> Data lines:
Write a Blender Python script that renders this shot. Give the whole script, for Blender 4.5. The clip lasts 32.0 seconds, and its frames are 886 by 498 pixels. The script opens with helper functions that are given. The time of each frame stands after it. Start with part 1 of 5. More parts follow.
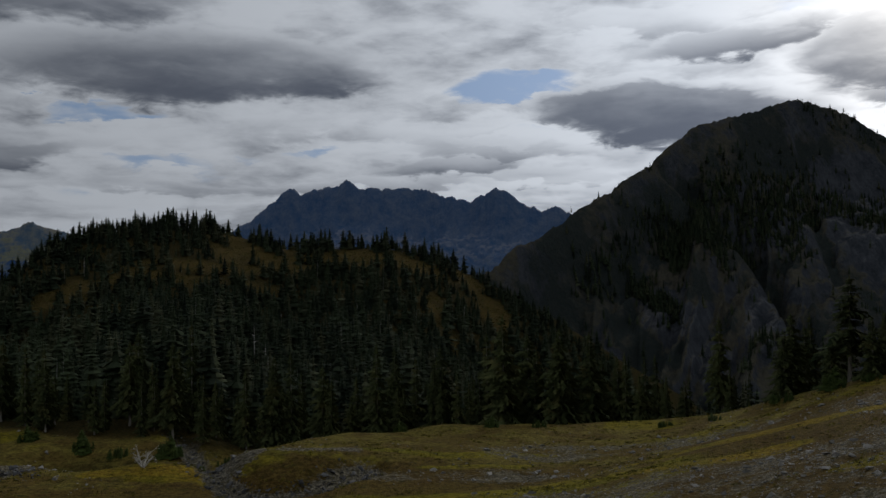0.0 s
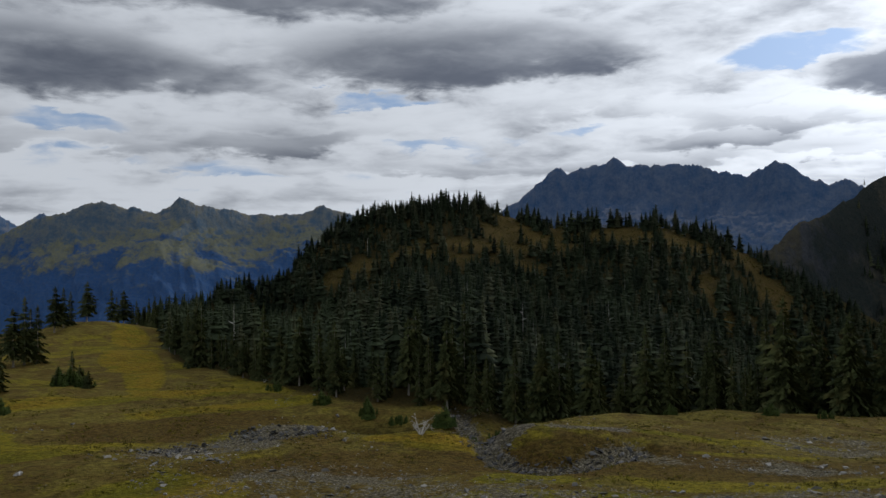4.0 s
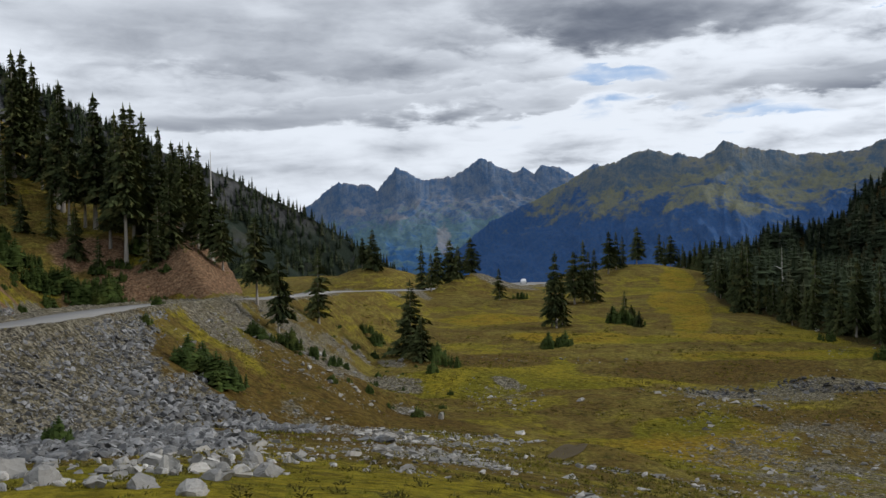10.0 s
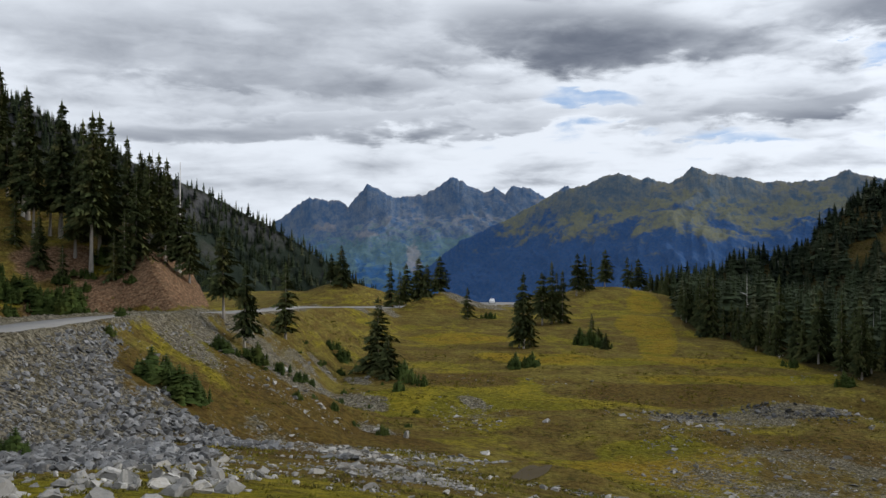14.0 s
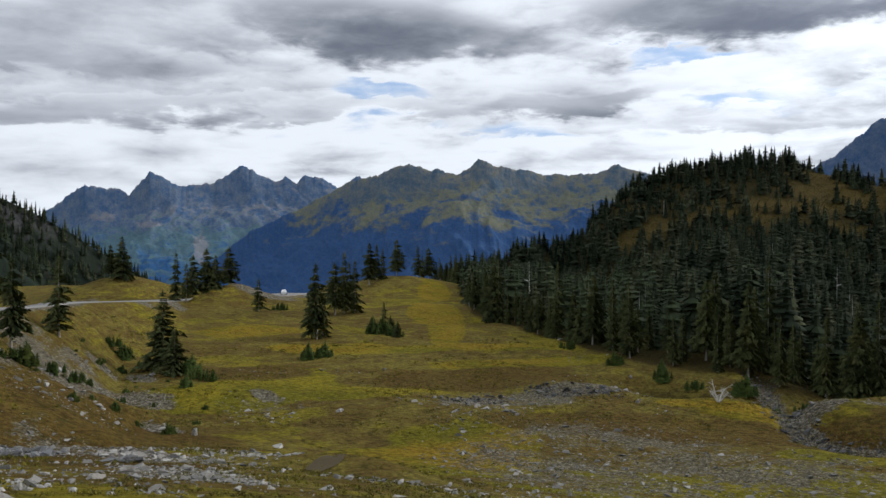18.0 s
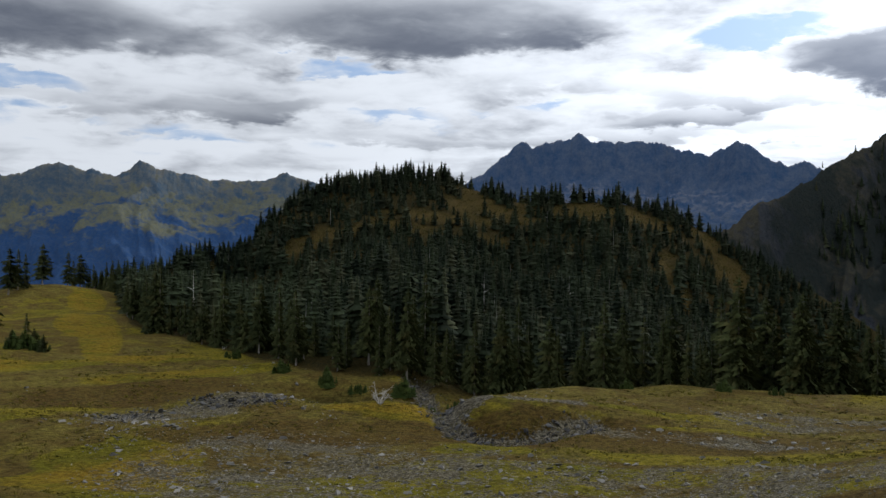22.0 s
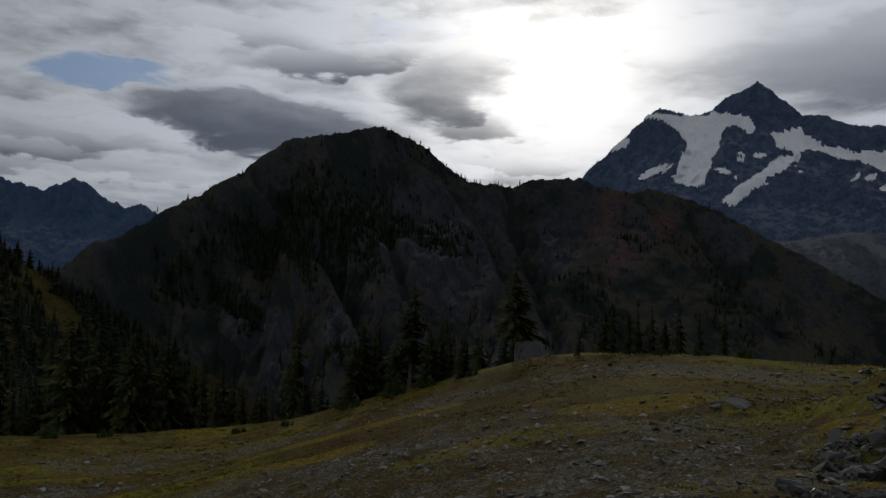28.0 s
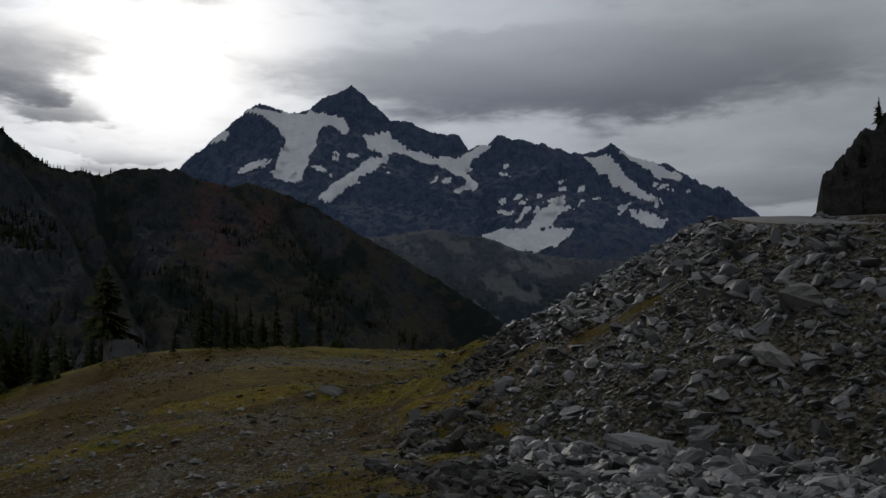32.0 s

> Exercise: Output the lines above in full and exactly as given, omitting any pictures.

> Exercise result:
Write a Blender Python script that renders this shot. Give the whole script, for Blender 4.5. The clip lasts 32.0 seconds, and its frames are 886 by 498 pixels. The script opens with helper functions that are given. The time of each frame stands after it. Start with part 1 of 5. More parts follow.
0.0 s
4.0 s
10.0 s
14.0 s
18.0 s
22.0 s
28.0 s
32.0 s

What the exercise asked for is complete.